Namun, peran dan pertumbuhan yang signifikan itu masih jauh lebih rendah jika dibandingkan dengan rata-rata negara ASEAN. Indonesia hanya mengalami pertumbuhan sebesar 43 persen, sedangkan rata-rata Negara ASEAN ada di atas angka 50 persen. Jaraknya sangat tinggi jika dibandingkan dengan Singapura yang mencapai angka 77 persen, Malaysia 60 persen, dan Filipina sebesar 53 persen.
Yos Adiguna Ginting, Chairman Dewan Pengurus ISD, menilai masih rendahnya ekspor jasa Indonesia juga dipengaruhi oleh minimnya insentif fiskal. Pada kuartal III 2016, Bank Indonesia merilis defisit perdagangan jasa mencapai US$ 4,5 miliar.

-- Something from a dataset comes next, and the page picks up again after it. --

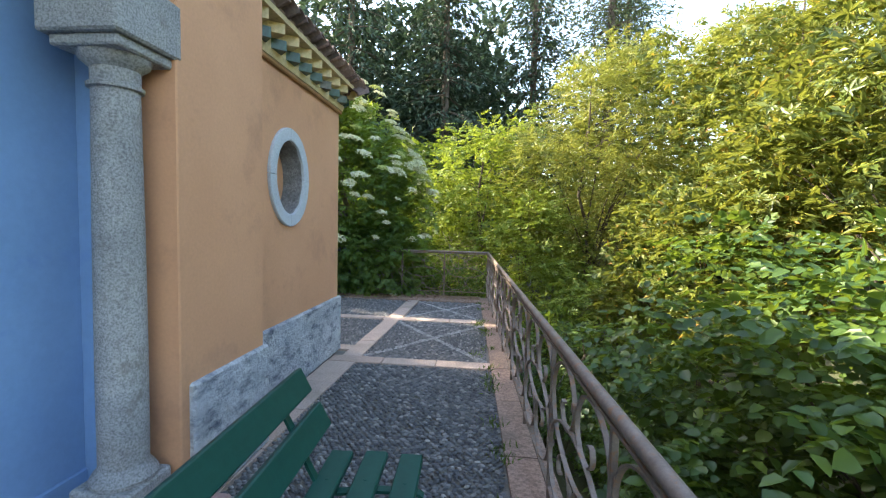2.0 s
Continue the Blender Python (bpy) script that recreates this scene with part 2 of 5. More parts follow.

"Salah satu regulasi pajak di Indonesia tidak mendukung pertumbuhan industri jasa. Selain jasa maklon, jasa perbaikan dan perawatan barang bergerak, dan jasa konstruksi, ekspor jasa di Indonesia dikenakan PPN 10 persen. Apabila kita ingin neraca perdagangan jasa nasional surplus, maka sebaiknya pengenaan PPN 10 persen ini dihilangkan. Jangan sampai kita tertinggal lebih jauh lagi dari Malaysia, Singapura, Thailand, dan Vietnam, yang sudah lebih dahulu menghapus pengenaan PPN untuk ekspor jasa ini," tambah Yos Adiguna Ginting.